I see that much-ness in so many of you in the autism/disability community, and it inspires me.
So many Christian counselors on the radio talk about how to make your marriage stronger by having regular date nights. What if you never get that chance?
So many Pastors on TV talk about how if you are good enough, give enough, or are faithful enough, you will have all that you desire. What if you are good, do give, and have the faith of a mustard seed, but still struggle?
I've read in books about the importance of communication in marriages. What if the circumstances absolutely do not allow that? What if life with a child with autism is a noise that cannot be turned down like a radio or turned off like a TV for that quiet time to talk?
I've heard in sermons the need to simplify. What if your life is complicated by circumstances so beyond your control, that doing that is desirable, yet not doable?
Recently I've watched a video testimony of a Pastor who wrote a Bible study I'm currently studying, share about how his, and others', faithful prayers have miraclously healed their child. What if your prayers are just as faithful and fervent, but you don't have that testimony?
I've let all those scenarios in my own life and more, cause me to lose my much-ness.
Where I've found my much-ness again, is in realizing the pure joy in knowing that God is still God even if my circumstances don't change.
My much-ness comes from the sheer grit & determination to keep my marriage a good marriage, despite many months at a time of not having a date night.
Our much-ness in marriage comes from my husband and I laughing hysterically that the most meaningful conversation we have most weeks, is arguing.
Our much-ness comes from knowing that because of our circumstances, we do live as simple a life as possible! When you can't go out or go do period, that's pretty much as simple as it gets!
Our much-ness comes from knowing that as much as we'd like to, we will not be able to slow down until we slide into heaven; bruised, stained, spent, half bonkers, and if we're lucky, - not mentally broken!
Our much-ness comes from knowing that even though we've prayed a million prayers for a miracle that hasn't happened, that it doesn't mean we haven't experienced a million of them we haven't been praying for.
I think that's why so many people get depressed.
They allow those things to steal their much-ness.
The world bombards them with the success stories. That if they believe this, dress like that, do this, achieve that -- that they can have everything.
That's the Red Queen. Lying, cheating, deceiving to gain power. You cannot have it all. You shouldn't even want it all, unless that all is God.
We need more White Queen's. People who patiently stand firm in the truth.
We need more Mad Hatter's telling more Alice's to just buck-up and realize or reclaim their much-ness!
We need more people's testimony being that yes I've done everything I know to do. I've tried everything I can reasonably try. I've prayed all the prayers I can pray. Yet my son still has autism. Still has seizures. And my God is still my God who can and does perform miracles.

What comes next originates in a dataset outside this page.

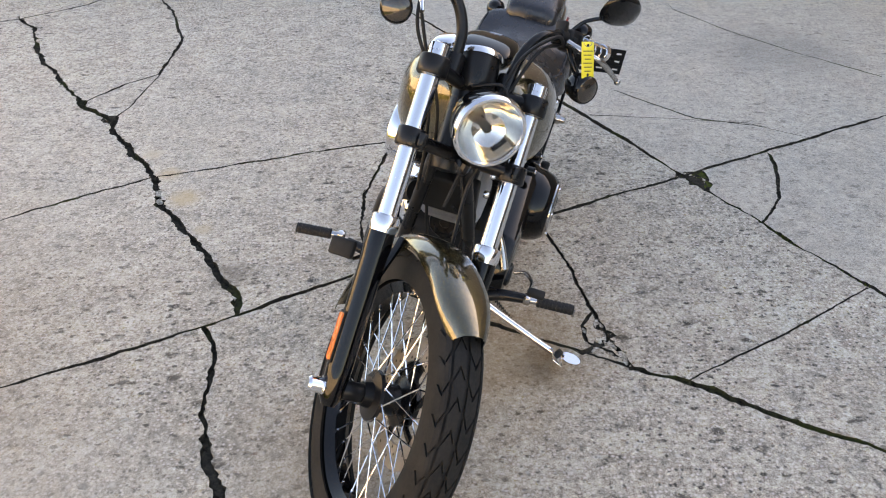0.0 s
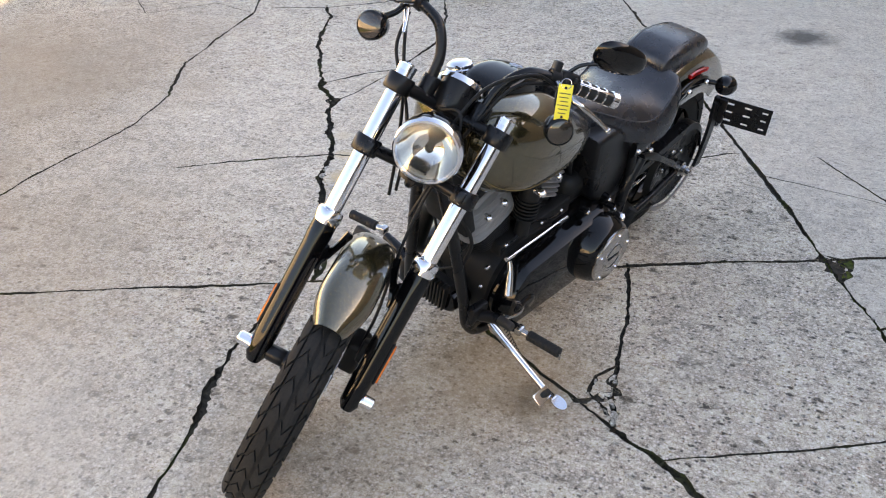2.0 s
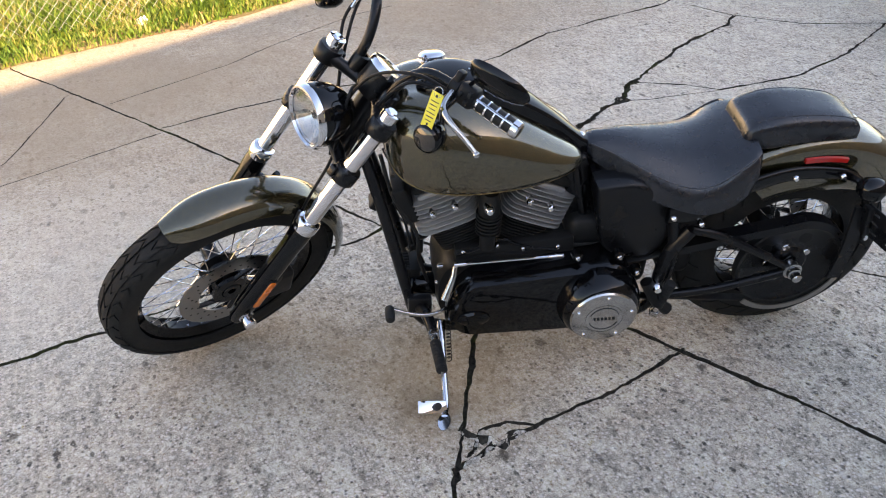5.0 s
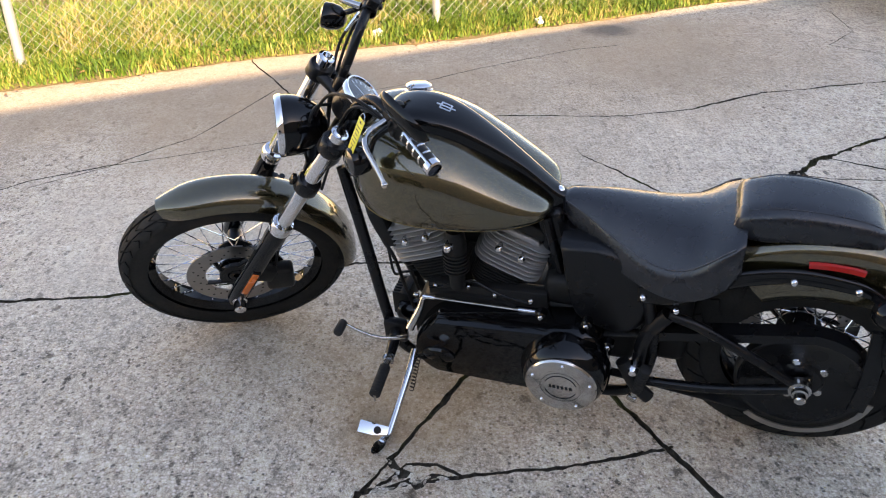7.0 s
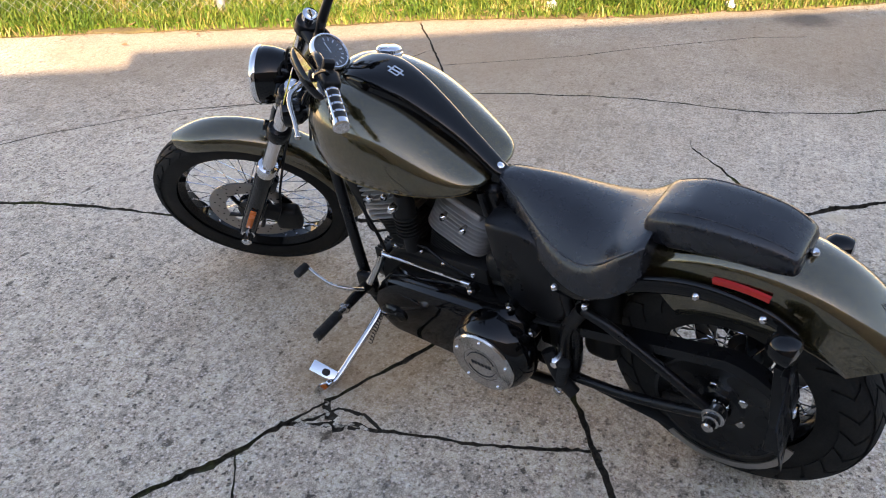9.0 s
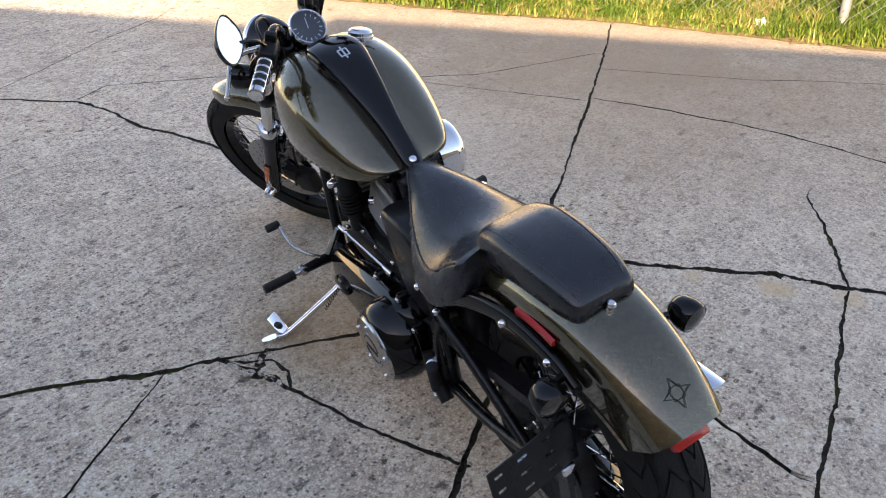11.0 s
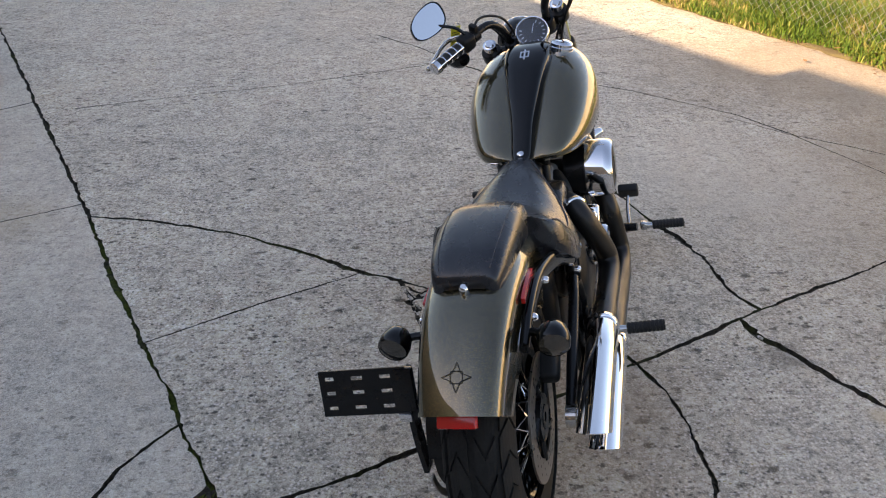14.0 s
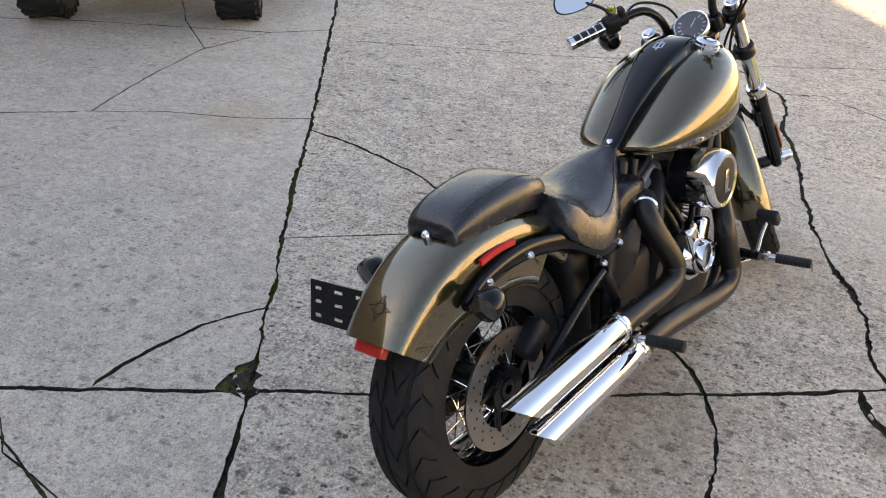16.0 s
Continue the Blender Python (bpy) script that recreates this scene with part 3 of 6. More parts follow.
def build_grass():
    r = np.random.RandomState(5)
    n = 120000
    y = r.uniform(-4.4, 8.0, n)
    d = np.abs(r.gamma(1.4, 0.62, n))
    d = np.clip(d - 0.03, -0.03, 7)
    vs, fs = [], []
    for yy, dd in zip(y, d):
        dens = 0.5 + 0.5 * noise.noise((yy * 1.3, dd * 1.6, 8.0))
        if dd < 0.30 and dens < 0.36 - 0.8 * dd:
            continue
        x = edge_at(yy) - 0.87 * dd
        yy = yy - 0.3 * dd
        h = (0.03 + 0.15 * r.rand() ** 1.5 * (0.25 + 1.3 * dens)) * (0.5 + min(0.9, max(0, dd) * 1.3))
        a = r.uniform(0, 2 * math.pi)
        lean = r.uniform(0.2, 1.5) * h
        w = r.uniform(0.0025, 0.006)
        ax, ay = math.cos(a), math.sin(a)
        b = len(vs)
        z = 0.015
        vs += [(x - ay * w, yy + ax * w, z), (x + ay * w, yy - ax * w, z),
               (x + ax * lean * 0.4 + ay * w * 0.8, yy + ay * lean * 0.4 - ax * w * 0.8, z + h * 0.62), (x + ax * lean * 0.4 - ay * w * 0.8, yy + ay * lean * 0.4 + ax * w * 0.8, z + h * 0.62),
               (x + ax * lean, yy + ay * lean, z + h * 0.95)]
        fs += [(b, b + 1, b + 2, b + 3), (b + 3, b + 2, b + 4)]
    me = bpy.data.meshes.new("grass")
    me.from_pydata(vs, [], fs)
    me.materials.append(BLADE)
    return tagged(new("grass", me), "sunlit green and straw-coloured grass on the verge", "grass", kind="stuff")


build_grass()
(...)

He's still the God who can slay any jabberwocky, anytime.
That's how I've found my much-ness.
Again.
(Thank you Mad Hatter for telling this Alice through scripture, to believe in the much-ness of prayer that can slay any jabberwocky we are faced with....and that even if we can't slay it, we will be given the strength to keep fighting it.....)
Written by Michelle M. Guppy
1 comment:
I am so impressed by your skill with words! I have lost my muchness, I fear... I have become fatigued with the dry day to day struggle and lost my chasing-after-God. The quiet inaction of a depressed and unemployed (in that order) husband who can't provide is almost a kind of crazy that makes me long for the relational equivalent of seizures... moments when I know that I only need God and to hold on to him. In the ongoing, never ending "stability" of my situation I have stopped crying out, the storm stopped and the waters are merely rough, not the typhoon that you know how badly you need Him to save you. Does that make any sense?!